TO DO:
Using the material below, work out how many lines contain the word "that". Reply with the number and nothing more.

INPUT FOR THIS TASK:
-*-*-

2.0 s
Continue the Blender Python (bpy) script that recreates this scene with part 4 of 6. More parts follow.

-*-*-

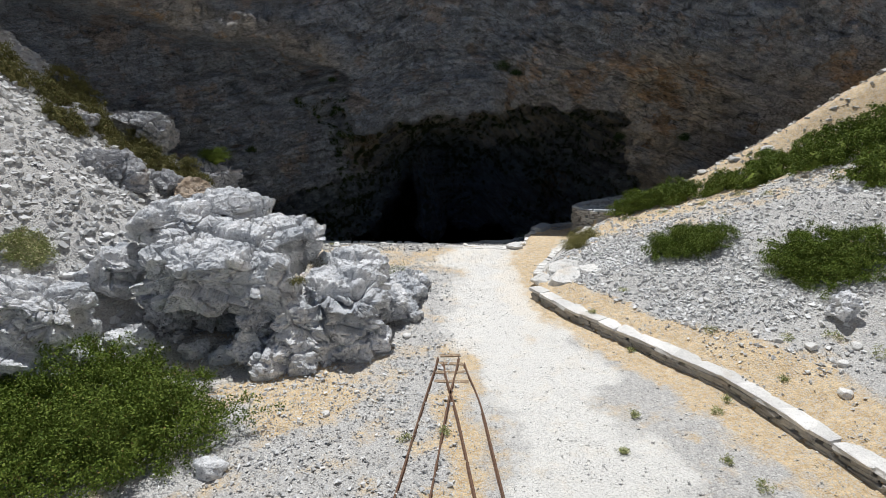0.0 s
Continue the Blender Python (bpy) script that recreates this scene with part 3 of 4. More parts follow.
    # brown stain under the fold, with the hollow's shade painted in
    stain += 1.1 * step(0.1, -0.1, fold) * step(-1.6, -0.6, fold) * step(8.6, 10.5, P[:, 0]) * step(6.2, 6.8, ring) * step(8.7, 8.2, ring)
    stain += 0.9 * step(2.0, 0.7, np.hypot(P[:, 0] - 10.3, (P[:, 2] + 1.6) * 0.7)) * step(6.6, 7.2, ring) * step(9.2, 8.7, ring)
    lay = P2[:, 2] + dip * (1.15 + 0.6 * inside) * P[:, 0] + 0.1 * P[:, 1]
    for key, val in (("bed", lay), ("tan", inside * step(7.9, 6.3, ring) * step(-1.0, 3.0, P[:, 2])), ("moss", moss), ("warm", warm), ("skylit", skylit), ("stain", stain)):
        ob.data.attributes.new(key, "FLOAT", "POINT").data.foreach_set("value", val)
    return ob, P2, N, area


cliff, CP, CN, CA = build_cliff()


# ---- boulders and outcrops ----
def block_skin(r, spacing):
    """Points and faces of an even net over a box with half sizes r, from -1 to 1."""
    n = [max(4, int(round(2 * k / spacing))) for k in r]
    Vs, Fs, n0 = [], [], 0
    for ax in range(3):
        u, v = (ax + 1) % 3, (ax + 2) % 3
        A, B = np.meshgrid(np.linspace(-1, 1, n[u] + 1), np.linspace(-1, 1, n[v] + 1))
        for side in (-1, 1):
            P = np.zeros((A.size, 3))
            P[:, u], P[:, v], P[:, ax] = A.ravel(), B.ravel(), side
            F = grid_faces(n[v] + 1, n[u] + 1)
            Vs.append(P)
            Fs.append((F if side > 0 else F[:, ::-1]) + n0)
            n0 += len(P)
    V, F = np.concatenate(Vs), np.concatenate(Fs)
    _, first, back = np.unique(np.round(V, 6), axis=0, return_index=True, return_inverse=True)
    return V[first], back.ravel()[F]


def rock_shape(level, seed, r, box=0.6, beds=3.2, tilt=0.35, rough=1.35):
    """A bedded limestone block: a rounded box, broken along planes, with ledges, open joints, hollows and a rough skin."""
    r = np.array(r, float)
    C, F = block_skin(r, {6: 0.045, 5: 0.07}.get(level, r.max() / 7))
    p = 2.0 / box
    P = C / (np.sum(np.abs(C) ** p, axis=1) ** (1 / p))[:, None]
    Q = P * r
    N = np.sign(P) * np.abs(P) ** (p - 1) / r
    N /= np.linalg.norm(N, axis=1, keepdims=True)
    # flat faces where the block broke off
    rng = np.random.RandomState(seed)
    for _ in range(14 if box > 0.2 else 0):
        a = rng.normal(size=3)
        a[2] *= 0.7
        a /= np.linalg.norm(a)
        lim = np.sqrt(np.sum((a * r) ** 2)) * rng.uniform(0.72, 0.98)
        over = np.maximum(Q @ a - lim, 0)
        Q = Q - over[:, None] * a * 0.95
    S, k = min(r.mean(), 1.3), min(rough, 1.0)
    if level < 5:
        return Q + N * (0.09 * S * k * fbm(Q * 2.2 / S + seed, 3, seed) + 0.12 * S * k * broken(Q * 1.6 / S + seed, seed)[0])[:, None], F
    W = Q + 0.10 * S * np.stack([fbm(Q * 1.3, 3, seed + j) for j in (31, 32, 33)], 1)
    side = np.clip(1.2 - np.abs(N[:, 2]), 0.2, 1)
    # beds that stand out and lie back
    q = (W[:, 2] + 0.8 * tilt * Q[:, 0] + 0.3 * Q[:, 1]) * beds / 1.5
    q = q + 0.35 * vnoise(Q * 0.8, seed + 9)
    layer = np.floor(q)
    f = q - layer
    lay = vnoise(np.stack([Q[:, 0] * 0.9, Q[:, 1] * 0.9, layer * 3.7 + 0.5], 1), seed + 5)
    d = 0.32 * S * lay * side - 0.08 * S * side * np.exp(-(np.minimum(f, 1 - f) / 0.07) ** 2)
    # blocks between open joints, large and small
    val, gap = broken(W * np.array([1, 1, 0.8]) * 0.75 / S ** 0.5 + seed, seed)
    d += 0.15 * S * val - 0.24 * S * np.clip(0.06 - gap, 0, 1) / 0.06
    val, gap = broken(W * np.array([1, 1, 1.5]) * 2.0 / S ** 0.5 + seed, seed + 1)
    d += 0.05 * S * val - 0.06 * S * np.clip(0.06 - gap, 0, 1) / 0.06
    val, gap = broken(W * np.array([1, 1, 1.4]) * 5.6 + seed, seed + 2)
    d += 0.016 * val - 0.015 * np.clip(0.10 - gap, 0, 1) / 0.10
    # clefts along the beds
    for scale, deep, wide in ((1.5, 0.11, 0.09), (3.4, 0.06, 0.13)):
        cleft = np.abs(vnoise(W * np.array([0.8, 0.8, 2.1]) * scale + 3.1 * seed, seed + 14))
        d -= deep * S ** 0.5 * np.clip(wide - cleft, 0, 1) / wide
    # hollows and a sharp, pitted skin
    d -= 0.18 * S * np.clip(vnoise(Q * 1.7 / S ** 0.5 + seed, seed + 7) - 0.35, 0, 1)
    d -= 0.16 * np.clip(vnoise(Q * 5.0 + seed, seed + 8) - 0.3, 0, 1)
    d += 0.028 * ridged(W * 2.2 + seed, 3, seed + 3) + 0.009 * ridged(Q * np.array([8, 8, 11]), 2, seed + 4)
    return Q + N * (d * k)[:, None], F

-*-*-

CORRECT ANSWER:
3